**THE REQUEST**. Beneath this instruction is a block of data; output from it exactly the lines that run from the one containing "Continue the Blender" through the one containing "return part(name, bm, material, parent, label, smooth)", inclusive.
====================
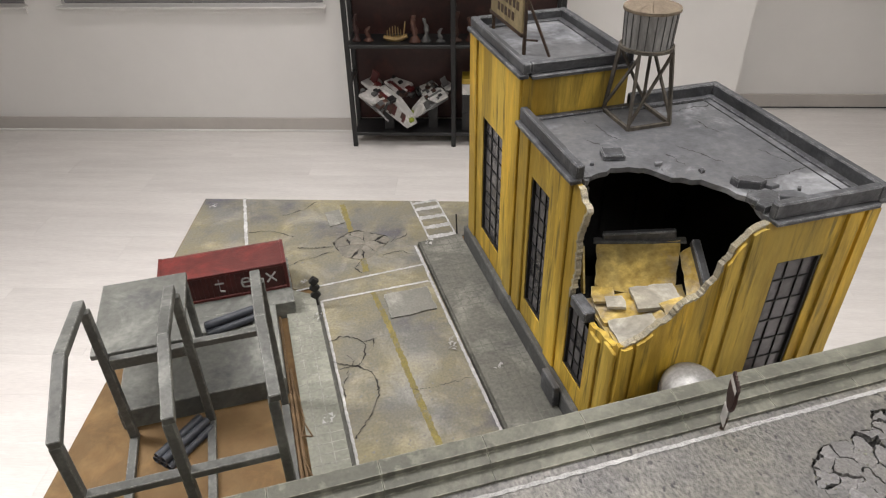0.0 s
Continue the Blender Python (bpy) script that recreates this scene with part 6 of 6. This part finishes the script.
for N, (X, Y, S, L, LAB, K) in enumerate((
    (0.43, -2.74, (0.13, 0.13, 0.24), "leafdark", DK, 800), (0.62, -2.70, (0.12, 0.12, 0.25), "leafyellow", YE, 600), (1.68, -2.74, (0.16, 0.15, 0.22), "leafdark", DK, 900), (1.82, -2.62, (0.12, 0.07, 0.24), "leafyellow", YE, 300),
    (1.32, -3.20, (0.15, 0.12, 0.17), "leafbrown", DRY, 700), (1.25, -3.34, (0.10, 0.07, 0.11), "leafyellow", YE, 420), (1.22, -3.50, (0.28, 0.14, 0.26), "leafdark", DK, 1500),
    (3.80, -1.24, (0.22, 0.20, 0.20), "leafgreen", GR, 1100), (3.45, -1.50, (0.18, 0.10, 0.10), "leafdark", DK, 420))):
    bush((X, Y, HZ(X, Y) - 0.03), S, 540 + N, L, LAB, int(K * 1.7), "bushes on the hill", 0.024)
for N, (X, Y, S, L, LAB, K) in enumerate(((1.90, -3.24, (0.20, 0.10, 0.15), "leafdark", DK, 900), (2.18, -3.29, (0.15, 0.11, 0.17), "leafyellow", YE, 500))):
    bush((X, Y, 3.22), S, 560 + N, L, LAB, int(K * 1.7), "bushes on the hill", 0.024)
for N, (X, Y, S, L, LAB, K) in enumerate((
    (-3.3, 6.15, (0.28, 0.2, 0.18), "leafdark", DK, 500), (-3.05, 6.2, (0.16, 0.14, 0.36), "leafyellow", YE, 300), (-3.0, 5.85, (0.14, 0.12, 0.12), "leafbrown", DRY, 200), (-0.33, 5.42, (0.26, 0.2, 0.34), "leafdark", DK, 600), (0.28, 6.35, (0.2, 0.18, 0.22), "leafyellow", YE, 500),
    (-0.05, 1.5, (0.28, 0.2, 0.22), "leafdark", DK, 500), (6.45, 5.7, (0.2, 0.16, 0.22), "leafyellow", YE, 400), (4.72, 0.6, (0.12, 0.12, 0.16), "leafdark", DK, 350), (4.36, 5.45, (0.12, 0.1, 0.12), "leafdark", DK, 250))):
    bush((X, Y, -0.02), S, 580 + N, L, LAB, K, "bushes on the earth", 0.04)

# ---- room furniture and openings ----
def room_part(name, bm, material, parent, label="", smooth=False):
    """A part whose mesh is drawn in the room's axes."""
    bm.transform(Matrix.Rotation(TURN, 4, "Z"))
    return part(name, bm, material, parent, label, smooth)


def room_window(name, u0, u1, v, label, frame_mat="frame"):
    win = structure(thing(name, room((u0 + u1) / 2, v, -1), label), label)
    room_part("window_sill", bx(u0 - 0.15, u1 + 0.15, v - 0.5, v - 0.002, -1.12, -1.0, bevel=0.03), "sill", win)
    room_part("sill_rail", bx(u0 - 0.05, u1 + 0.05, v - 0.16, v - 0.004, -1.46, -1.12, bevel=0.02), "wall", win)
    n = 2 if u1 - u0 > 15 else 2
    w = (u1 - u0) / n
    for i in range(n):
        a, b = u0 + i * w, u0 + (i + 1) * w
        fr_ = bmesh.new()
        for q in ((a + 0.01, a + 0.5, -0.99, 10.9), (b - 0.5, b - 0.01, -0.99, 10.9), (a + 0.5, b - 0.5, -0.99, -0.45), (a + 0.5, b - 0.5, 10.4, 10.9)):
            box(fr_, q[0], q[1], v + 0.25, v + 0.75, q[2], q[3], bevel=0.03)
        f = room_part("window_frame", fr_, frame_mat, win)
        room_part("pane", bx(a + 0.5, b - 0.5, v + 0.45, v + 0.55, -0.45, 10.4), "glass", f)
    return win


g_ = bpy.data.materials.new("night_glass")
g_.use_nodes = True
g_.node_tree.nodes["Principled BSDF"].inputs["Base Color"].default_value = (0.03, 0.032, 0.036, 1)
g_.node_tree.nodes["Principled BSDF"].inputs["Roughness"].default_value = 0.06
M["glass"] = g_
M["sill"] = mat("grey_white_sill", (0.72, 0.71, 0.69), (0.66, 0.65, 0.63), 4, 0.5, 0.04, grain=0.04, wash=0.0)
room_window("window_1", -21.9, -7.9, WN, "wide grey-framed window with a pale sill")
room_window("window_2", -40.5, -23.9, WN, "wide grey-framed window with a pale sill")
room_window("window_3", 21.2, 33.2, WN2, "wide dark window with a black frame", "black")

# shelf rack
SU, SV, SD = -6.5, 35.15, 1.95
rack = thing("shelf_rack", room(SU + 5.45, SV + SD / 2, FLOOR), "black steel shelf rack filled with models", "shelf")
for I in range(3):
    for V in (SV, SV + SD - 0.2):
        room_part("upright", bx(SU + 5.45 * I - 0.12, SU + 5.45 * I + 0.12, V, V + 0.22, FLOOR, 10.0, bevel=0.02), "black", rack)
LEVELS = (-7.35, -2.5, 1.6, 5.6, 9.7)
for Z in LEVELS:
    room_part("shelf_board", bx(SU + 0.02, SU + 10.88, SV + 0.03, SV + SD - 0.01, Z - 0.18, Z, bevel=0.02), "black", rack)
room_part("back_panel", bx(SU, SU + 10.9, SV + SD, SV + SD + 0.08, -7.3, 9.7), "back", rack, "dark red-brown back panel")
for I in range(3):
    room_part("side_rail", bx(SU + 5.45 * I - 0.08, SU + 5.45 * I + 0.08, SV + 0.22, SV + SD - 0.22, -4.6, -4.4), "black", rack)


# a big white and red toy craft on the lowest board
def craft(u, v, z, turn, scale, label, red):
    th = thing("toy_spacecraft", room(u, v, z), label, "toy", "toy models on the shelf")
    m = Matrix.Translation((u, v, z)) @ Matrix.Rotation(turn, 4, "Z") @ Matrix.Rotation(radians(24), 4, "Y") @ Matrix.Diagonal((scale, scale, scale, 1))

    def add(name, bm, material):
        bm.transform(m)
        room_part(name, bm, material, th)

    hull = bmesh.new()
    sheet(hull, [(-1.3, 0.45), (-0.9, 0.95), (0.2, 1.0), (1.1, 0.7), (1.5, 0.4), (1.4, 0.2), (0.2, 0.15), (-1.0, 0.2)], -0.28, 0.28, "y")
    add("hull", hull, "toywhite")
    add("cockpit", box(bmesh.new(), 0.9, 1.4, -0.2, 0.2, 0.25, 0.62, bevel=0.08), "toylime")
    for s in (-1, 1):
        wg = bmesh.new()
        sheet(wg, [(-1.0, s * 0.3), (0.2, s * 0.3), (-0.1, s * 1.5), (-0.9, s * 1.6)], 0.98, 1.1)
        add("wing", wg, "toywhite")
        add("stripe", box(bmesh.new(), -0.8, 0.05, s * 0.55 - 0.1, s * 0.55 + 0.1, 1.1, 1.13), red)
        add("pod", rod(bmesh.new(), (-0.9, s * 1.2, 0.8), (0.3, s * 1.2, 0.8), 0.16, 10), "toygrey")
        add("door", box(bmesh.new(), -0.7, 0.5, s * 0.29 - 0.02, s * 0.29 + 0.03, 0.3, 0.85, bevel=0.02), red)
        add("gun", rod(bmesh.new(), (0.2, s * 1.45, 0.95), (1.0, s * 1.5, 0.9), 0.05, 6), "toygrey")
    add("tail", box(bmesh.new(), -1.75, -1.2, -0.5, 0.5, 0.7, 0.85, bevel=0.03), "toywhite")
    add("fin", box(bmesh.new(), -1.6, -1.2, -0.05, 0.05, 0.85, 1.5, bevel=0.02), red)
    rnd = random.Random(int(scale * 100))
    for _ in range(34):
        # plates, vents and fittings on hull and wings
        a, s, w = rnd.uniform(-1.2, 1.0), rnd.choice((-1, 1)), rnd.uniform(0.06, 0.2)
        if rnd.random() < 0.5:
            add("plate", box(bmesh.new(), a, a + w * 1.6, s * 0.30 - 0.03, s * 0.30 + 0.03, rnd.uniform(0.2, 0.6), rnd.uniform(0.62, 0.9)), rnd.choice(("black", red, "toygrey", "figure")))
        else:
            y = s * rnd.uniform(0.1, 1.35)
            add("plate", box(bmesh.new(), min(a, 0.0), min(a, 0.0) + w * 1.5, y - w, y + w, 0.99, 1.12 + rnd.uniform(0.01, 0.1)), rnd.choice(("black", red, "toygrey", "toywhite", "figure")))
    room_part("stand", bx(u - 0.25, u + 0.25, v - 0.2, v + 0.2, -7.35, z + 0.3), "black", th)
    add("engine", rod(bmesh.new(), (-1.35, 0, 0.6), (-1.7, 0, 0.6), 0.26, 12), "toygrey")


craft(-4.6, SV + 0.7, -6.45, radians(-35), 1.12, "white and dark red plastic toy spacecraft with a lime nose", "toyred")
craft(-2.2, SV + 1.0, -6.3, radians(205), 0.85, "white and grey plastic toy spacecraft", "toygrey")
bx_ = thing("toy_box", room(0.6, SV + 0.9, -7.35), "stack of white and yellow boxes on the lowest shelf", "box")
for N, (Z0, Z1, MT) in enumerate(((-7.35, -6.3, "black"), (-6.3, -5.3, "black"), (-5.3, -4.7, "toywhite"), (-4.7, -4.4, "signyellow"))):
    room_part("box", bx(-0.6, 1.8, SV + 0.35, SV + 1.5, Z0, Z1 - 0.01, bevel=0.03), MT, bx_)
# golden ship and resin models on the boards above
gs = thing("model_ship", room(-4.1, SV + 0.7, -2.5), "small golden model ship with curved prow", "model")
bm = bmesh.new()
for I in range(9):
    A = -1 + I * 0.25
    rod(bm, (-4.1 + A * 0.55, SV + 0.7, -2.4 + 0.12 * A * A), (-4.1 + (A + 0.25) * 0.55, SV + 0.7, -2.4 + 0.12 * (A + 0.25) ** 2), 0.17 - 0.05 * abs(A), 8)
room_part("hull", bm, "gold", gs)
for I in range(6):
    room_part("mast", rod(bmesh.new(), (-4.45 + I * 0.14, SV + 0.7, -2.4), (-4.45 + I * 0.14, SV + 0.7, -1.95 + 0.25 * math.sin(I * 0.6)), 0.025, 6), "gold", gs)
room_part("prow", rod(bmesh.new(), (-3.6, SV + 0.7, -2.2), (-3.5, SV + 0.7, -1.5), 0.04, 6), "gold", gs)
rnd = random.Random(77)
U = SU + 0.5
LEVEL_MATS = ("figure", "back", "toyred", "black", "figure", "figure", "toygrey")
for Z in (-2.5, 1.6, 5.6):
    U = SU + 0.45
    while U < SU + 10.5:
        if not (-4.9 < U < -3.2 and Z < -2):
            H, W = rnd.uniform(0.7, 1.7), rnd.uniform(0.18, 0.34)
            V = SV + rnd.uniform(0.45, 1.4)
            bm = bmesh.new()
            SIDES, LEVS = 12, max(7, int(H / 0.09))
            rows = []
            for I in range(LEVS + 1):
                f = I / LEVS
                r = W if I < 2 else W * (0.30 + 0.42 * abs(math.sin(f * rnd.uniform(7.5, 9.0) + H * 5)) * (1.15 - f))
                cx, cy = U + 0.10 * math.sin(f * 6 + H * 9) * f, V + 0.06 * math.cos(f * 5 + H * 7) * f
                z = Z + (0.0 if I == 0 else 0.08 if I == 1 else 0.08 + (H - 0.08) * (f - 1 / LEVS))
                rows.append([bm.verts.new((cx + r * math.cos(q * math.tau / SIDES) * (1 + 0.35 * noise.noise(Vector((q * 1.7, I * 0.9, U)))), cy + r * 0.8 * math.sin(q * math.tau / SIDES), z)) for q in range(SIDES)])
            for a, b in zip(rows, rows[1:]):
                for q in range(SIDES):
                    bm.faces.new((a[q], a[(q + 1) % SIDES], b[(q + 1) % SIDES], b[q]))
            bm.faces.new(rows[-1])
            bm.faces.new(rows[0][::-1])
            bm.transform(Matrix.Rotation(TURN, 4, "Z"))
            tagged(part("resin_model", bm, rnd.choice(LEVEL_MATS), smooth=True), "small lumpy resin collectible on a black shelf board", "model", "collectibles on the shelf")
        U += rnd.uniform(0.5, 0.85)

# housings added above the unseen ceiling lamps
for LU, LV, *_ in LAMPS:
    cl_ = structure(thing("ceiling_light", room(LU, LV, CEIL), "added flat white lamp housing"), "flat white housing added above an unseen ceiling lamp")
    room_part("housing", bx(LU - 5.6, LU + 5.6, LV - 1.7, LV + 1.7, CEIL - 0.2, CEIL - 0.02, bevel=0.04), "wall", cl_)

# floor planks
bm = bx(0.0015, PLANK_L - 0.0015, 0.0015, PLANK_W - 0.0015, -0.12, 0.0, bevel=0.003)
first = part("plank", bm, "plank")
plank_mesh = first.data
bpy.data.objects.remove(first)
ROW = 0
v = WS
while v < WN2:
    u = WL - (ROW * 4.7) % PLANK_L
    while u < WR:
        if v > -2 or (ROW + int(u)) % 1 == 0:
            a, b = max(u, WL), min(u + PLANK_L, WR)
            if b - a > 0.4 and v + PLANK_W <= WN2 + 0.01:
                ob = new("plank", plank_mesh)
                ob.parent = room_floor
                ob.location = (a * DM, v * DM, FLOOR * DM)
                ob.scale.x = (b - a) / PLANK_L
        u += PLANK_L
    v += PLANK_W
    ROW += 1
====================
**EXERCISE OUTPUT**.
Continue the Blender Python (bpy) script that recreates this scene with part 6 of 6. This part finishes the script.
for N, (X, Y, S, L, LAB, K) in enumerate((
    (0.43, -2.74, (0.13, 0.13, 0.24), "leafdark", DK, 800), (0.62, -2.70, (0.12, 0.12, 0.25), "leafyellow", YE, 600), (1.68, -2.74, (0.16, 0.15, 0.22), "leafdark", DK, 900), (1.82, -2.62, (0.12, 0.07, 0.24), "leafyellow", YE, 300),
    (1.32, -3.20, (0.15, 0.12, 0.17), "leafbrown", DRY, 700), (1.25, -3.34, (0.10, 0.07, 0.11), "leafyellow", YE, 420), (1.22, -3.50, (0.28, 0.14, 0.26), "leafdark", DK, 1500),
    (3.80, -1.24, (0.22, 0.20, 0.20), "leafgreen", GR, 1100), (3.45, -1.50, (0.18, 0.10, 0.10), "leafdark", DK, 420))):
    bush((X, Y, HZ(X, Y) - 0.03), S, 540 + N, L, LAB, int(K * 1.7), "bushes on the hill", 0.024)
for N, (X, Y, S, L, LAB, K) in enumerate(((1.90, -3.24, (0.20, 0.10, 0.15), "leafdark", DK, 900), (2.18, -3.29, (0.15, 0.11, 0.17), "leafyellow", YE, 500))):
    bush((X, Y, 3.22), S, 560 + N, L, LAB, int(K * 1.7), "bushes on the hill", 0.024)
for N, (X, Y, S, L, LAB, K) in enumerate((
    (-3.3, 6.15, (0.28, 0.2, 0.18), "leafdark", DK, 500), (-3.05, 6.2, (0.16, 0.14, 0.36), "leafyellow", YE, 300), (-3.0, 5.85, (0.14, 0.12, 0.12), "leafbrown", DRY, 200), (-0.33, 5.42, (0.26, 0.2, 0.34), "leafdark", DK, 600), (0.28, 6.35, (0.2, 0.18, 0.22), "leafyellow", YE, 500),
    (-0.05, 1.5, (0.28, 0.2, 0.22), "leafdark", DK, 500), (6.45, 5.7, (0.2, 0.16, 0.22), "leafyellow", YE, 400), (4.72, 0.6, (0.12, 0.12, 0.16), "leafdark", DK, 350), (4.36, 5.45, (0.12, 0.1, 0.12), "leafdark", DK, 250))):
    bush((X, Y, -0.02), S, 580 + N, L, LAB, K, "bushes on the earth", 0.04)

# ---- room furniture and openings ----
def room_part(name, bm, material, parent, label="", smooth=False):
    """A part whose mesh is drawn in the room's axes."""
    bm.transform(Matrix.Rotation(TURN, 4, "Z"))
    return part(name, bm, material, parent, label, smooth)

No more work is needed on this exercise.